** Begin **
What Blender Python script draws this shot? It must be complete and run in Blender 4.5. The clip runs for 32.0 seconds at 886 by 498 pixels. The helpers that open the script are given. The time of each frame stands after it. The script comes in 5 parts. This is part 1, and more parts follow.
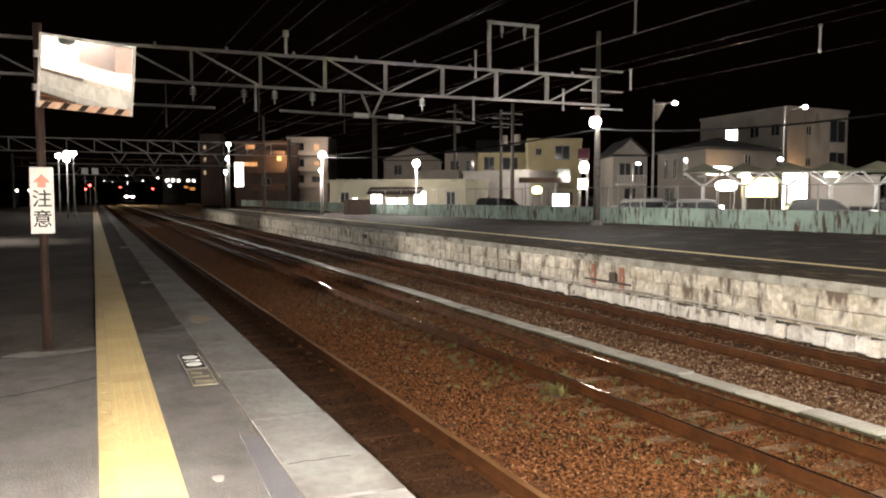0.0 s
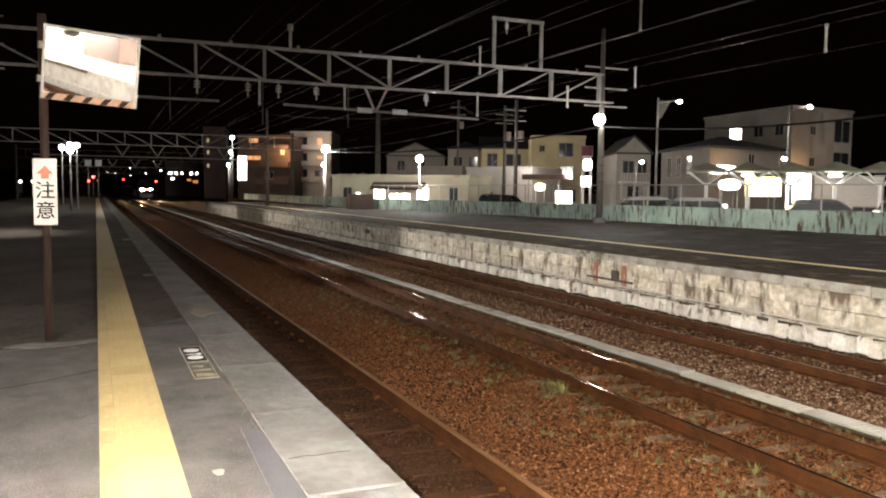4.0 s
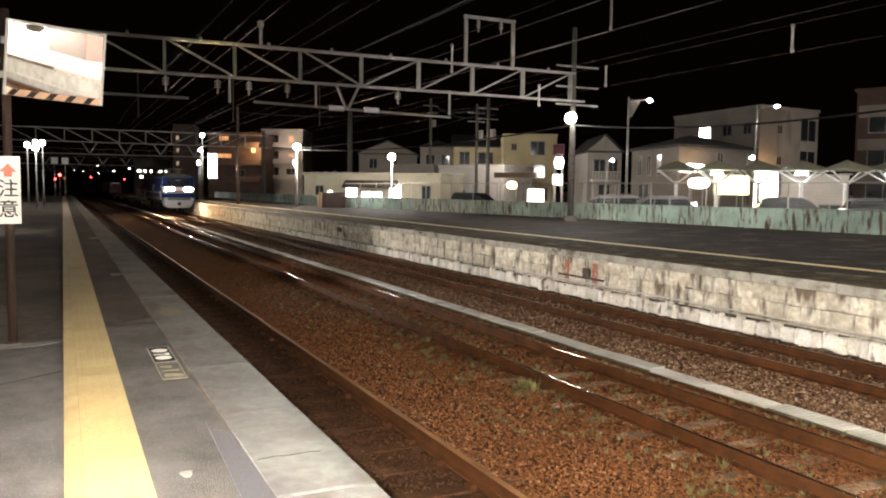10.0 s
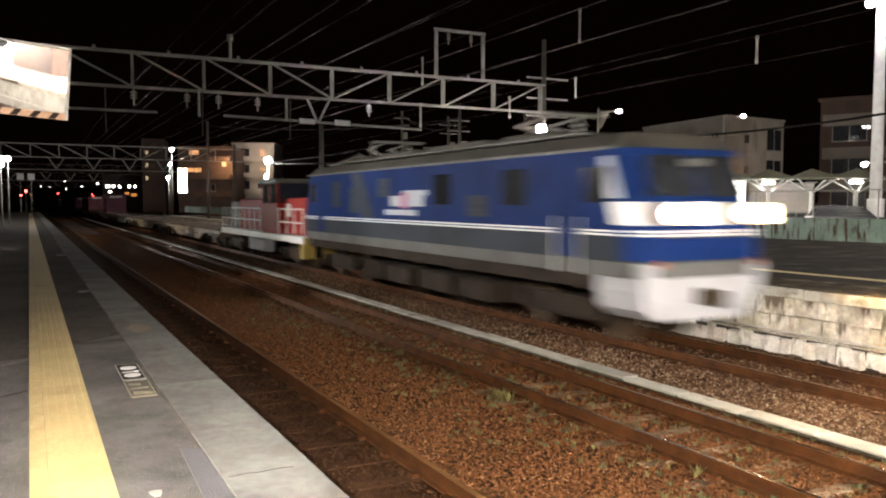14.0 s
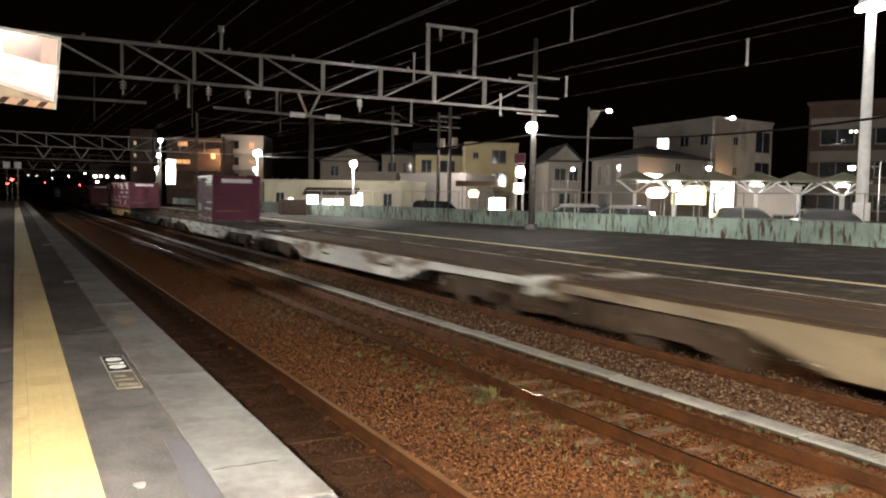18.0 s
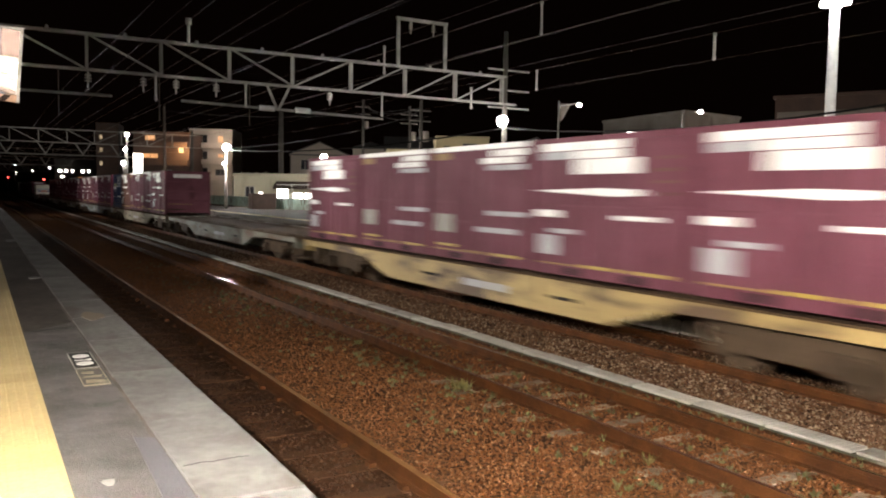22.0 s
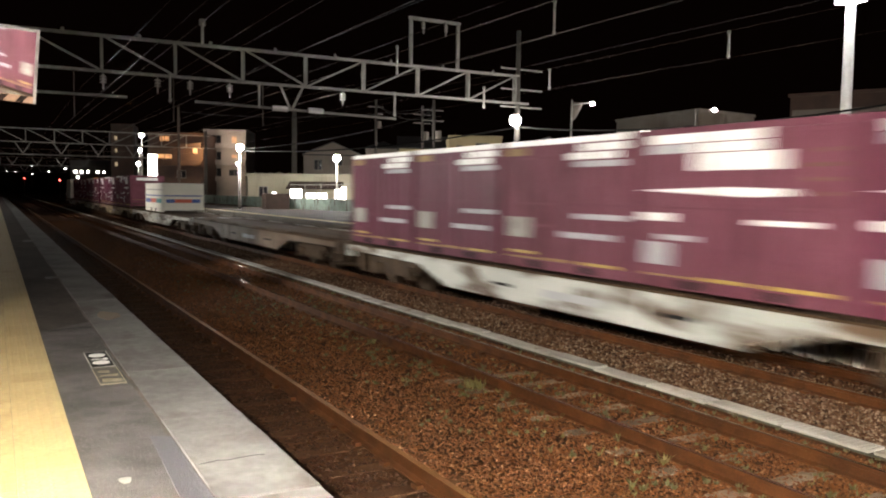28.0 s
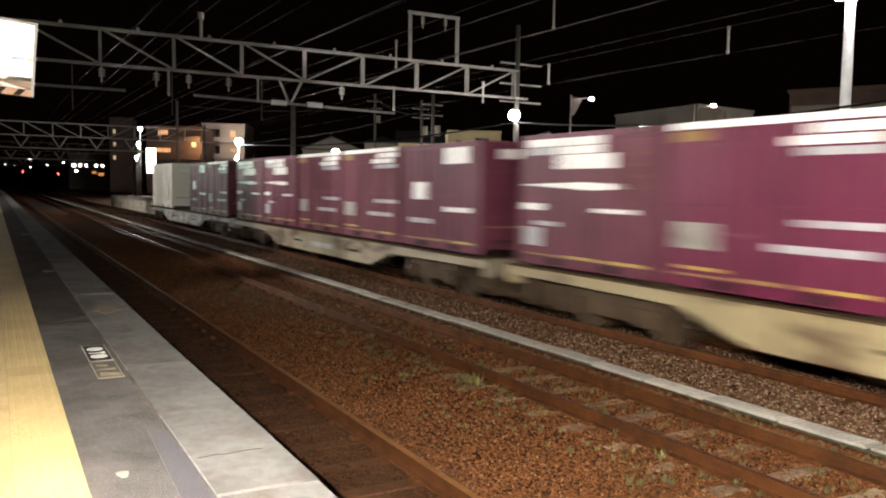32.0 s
** End **
Restate the entire listing word for word, excluding pictures.

What Blender Python script draws this shot? It must be complete and run in Blender 4.5. The clip runs for 32.0 seconds at 886 by 498 pixels. The helpers that open the script are given. The time of each frame stands after it. The script comes in 5 parts. This is part 1, and more parts follow.
0.0 s
4.0 s
10.0 s
14.0 s
18.0 s
22.0 s
28.0 s
32.0 s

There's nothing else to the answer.